Fast forward with a Kazehakase web browser
The second most popular web browser in the world, Firefox, is a beautiful, but heavy machine. Its biggest attraction are tabs, flexible bookmarks and RSS management and extensions. However for people who are still using systems with no abundance of main memory it can be a pain intensively using firefox throughout a day. It is just that memory hungry. So some people have been looking at alternatives such as GNOME's epiphany, galeon or even the lightest but arguably ugliest and least featureful among them, dillo. But as it usually happens, out of nowhere comes another alternative, one which may be hitting the right balance that many people are looking for; strangely named kazehakase.
It's aim is to be lightweight (small memory footprint) and yet modern, user friendly, fully functional and innovative at that. And in its early releases it seems to be accomplishing just that.

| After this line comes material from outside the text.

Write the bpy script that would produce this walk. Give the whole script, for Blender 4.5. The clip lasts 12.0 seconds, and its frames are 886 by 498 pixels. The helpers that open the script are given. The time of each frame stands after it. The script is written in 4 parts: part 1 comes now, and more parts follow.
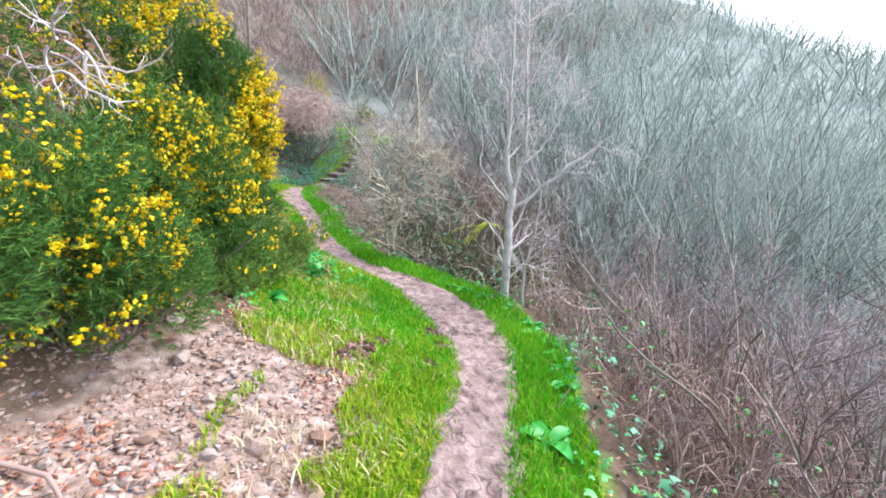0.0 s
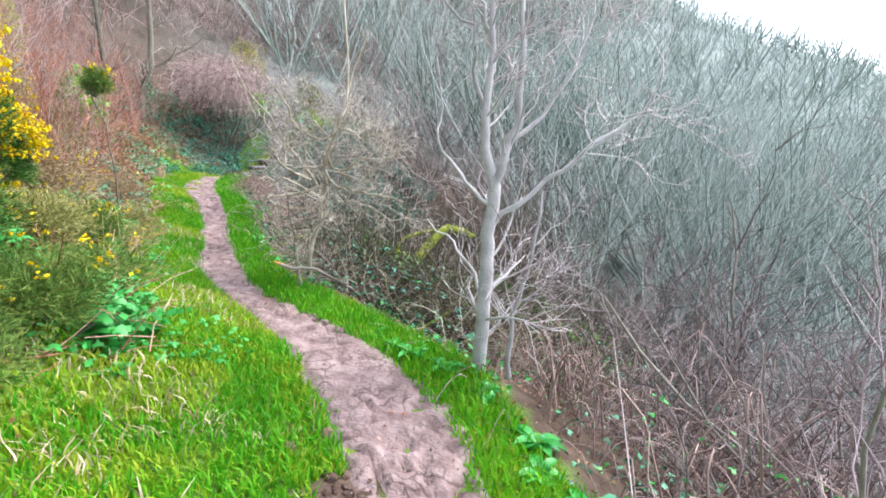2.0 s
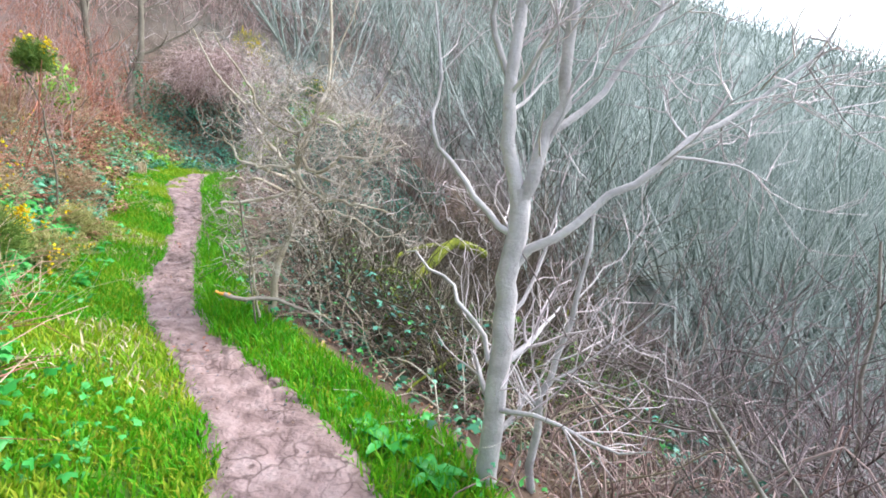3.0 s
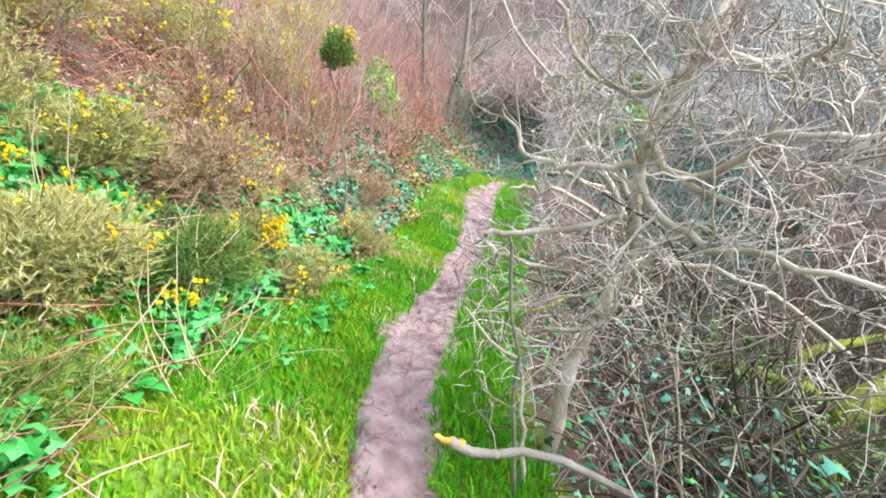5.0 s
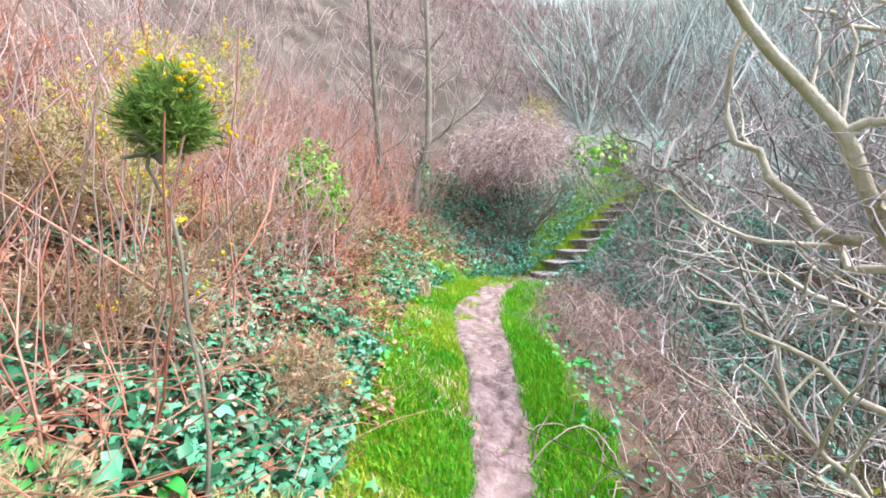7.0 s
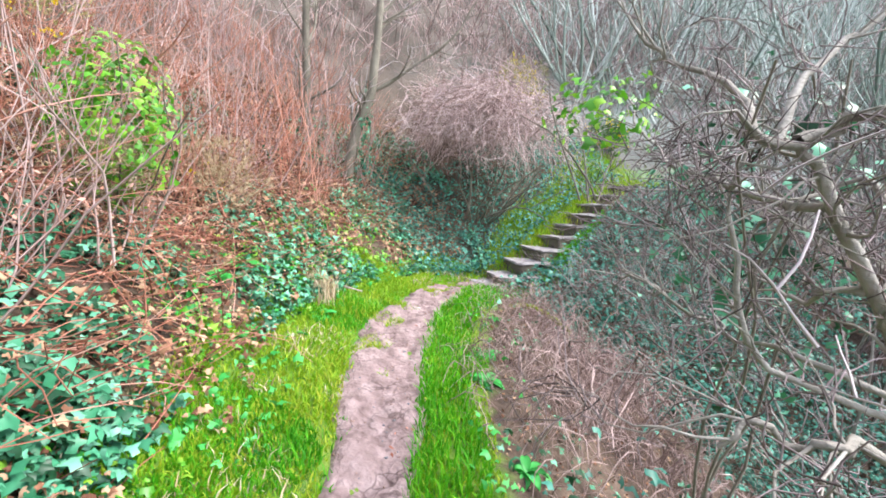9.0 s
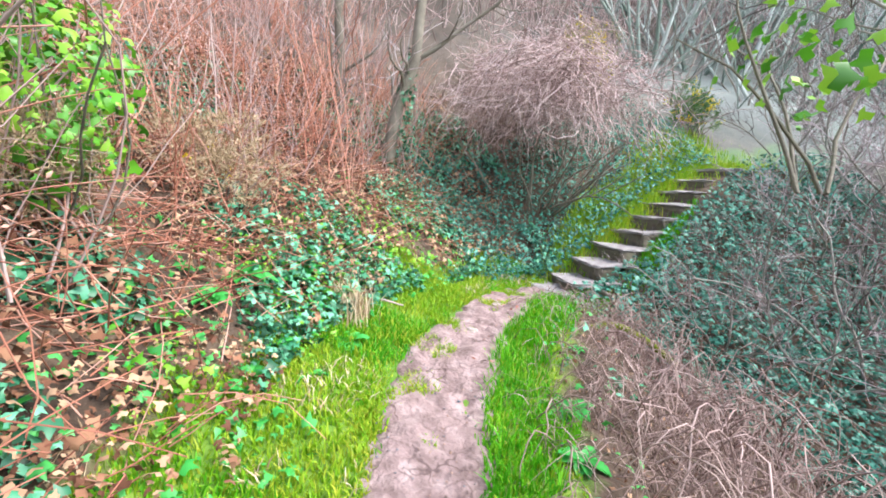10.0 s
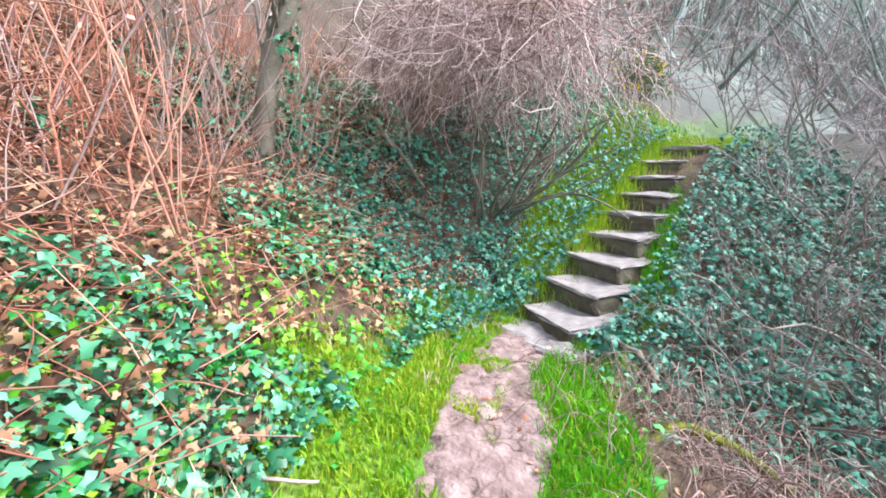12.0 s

Enriched standard features
All the basics that a common web surfer learned to rely on today, very much thanks to Firefox, are present in kazehakase; tabbed browsing, bookmarks management, download manager and possibly even extensions in the future. However, kazehakase adds a special touch to some of these features.
Tabbed browsing:
Tabbed browsing is fully configurable in preferences. (edit > preferences > tab). You can set such things as tab width, wether to show favicons or close buttons, switching between tabs using a mousewheel, tab status colors and how should kazehakase behave when you open or close new tabs (for example, should it show next or last open tab once you close the current one).